Transactional tables are ACID tables that reside in the Hive warehouse. To achieve ACID compliance, Hive has to manage the table, including access to the table data. Only through Hive can you access and change the data in managed tables. Because Hive has full control of managed tables, Hive can optimize these tables extensively.

Hive is designed to support a relatively low rate of transactions, as opposed to serving as an online analytical processing (OLAP) system. You can use the SHOW TRANSACTIONS command to list open and aborted transactions.

Transactional tables in Hive 3 are on a par with non-ACID tables. No bucketing or sorting is required in Hive 3 transactional tables. Bucketing does not affect performance. These tables are compatible with native cloud storage.

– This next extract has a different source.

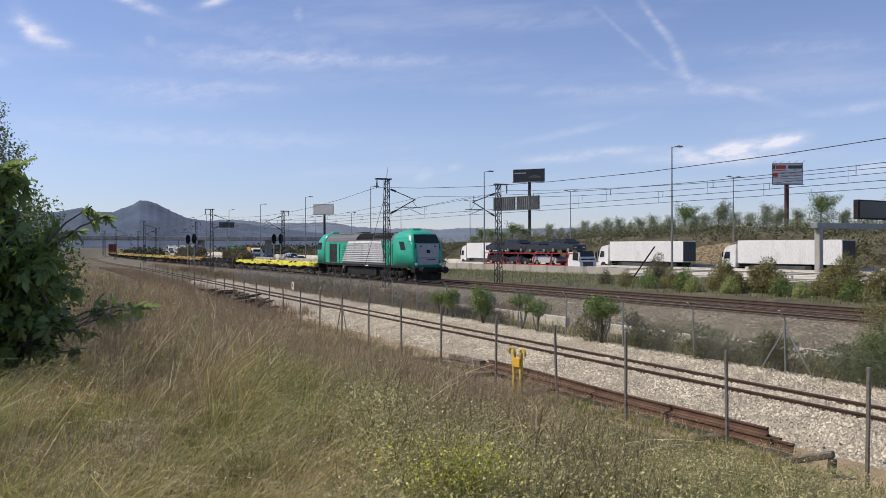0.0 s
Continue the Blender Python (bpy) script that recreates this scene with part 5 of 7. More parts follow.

Hive supports one statement per transaction, which can include any number of rows, partitions, or tables.

External tables

External table data is not owned or controlled by Hive. You typically use an external table when you want to access data directly at the file level, using a tool other than Hive. You can also use a storage handler, such as Druid or HBase, to create a table that resides outside the Hive metastore.

Hive 3 does not support the following capabilities for external tables:

Query cache
Materialized views, except in a limited way
Automatic runtime filtering
File merging after insert

When you run DROP TABLE on an external table, by default Hive drops only the metadata (schema). If you want the DROP TABLE command to also remove the actual data in the external table, as DROP TABLE does on a managed table, you need to set the external.table.purge property to true as described later.

Security and Spark access

The following table and subsequent sections cover other differences between managed, transactional and external tables:


Table type	Security	Spark access	Optimizations
Managed (transactional)	Ranger authorization only, no SBA	Yes, using Hive Warehouse Connector	Statistics and others
External	Ranger or SBA, which requires an ACL in HDFS	Yes, direct file access	Limited

Location of tables in HDP 3.x

Managed tables reside in the managed tablespace, which only Hive can access. By default, Hive assumes external tables reside in the external tablespace. The warehouse tablespaces are shown in the Files view in Ambari:

To determine the managed or external table type, you can run the DESCRIBE EXTENDED table_name command.

Hive limitations and prerequisites

Hive is not designed to replace systems such as MySQL or HBase. If upgrading from an earlier version to Hive 3, you must run a major compaction to use your transactional tables.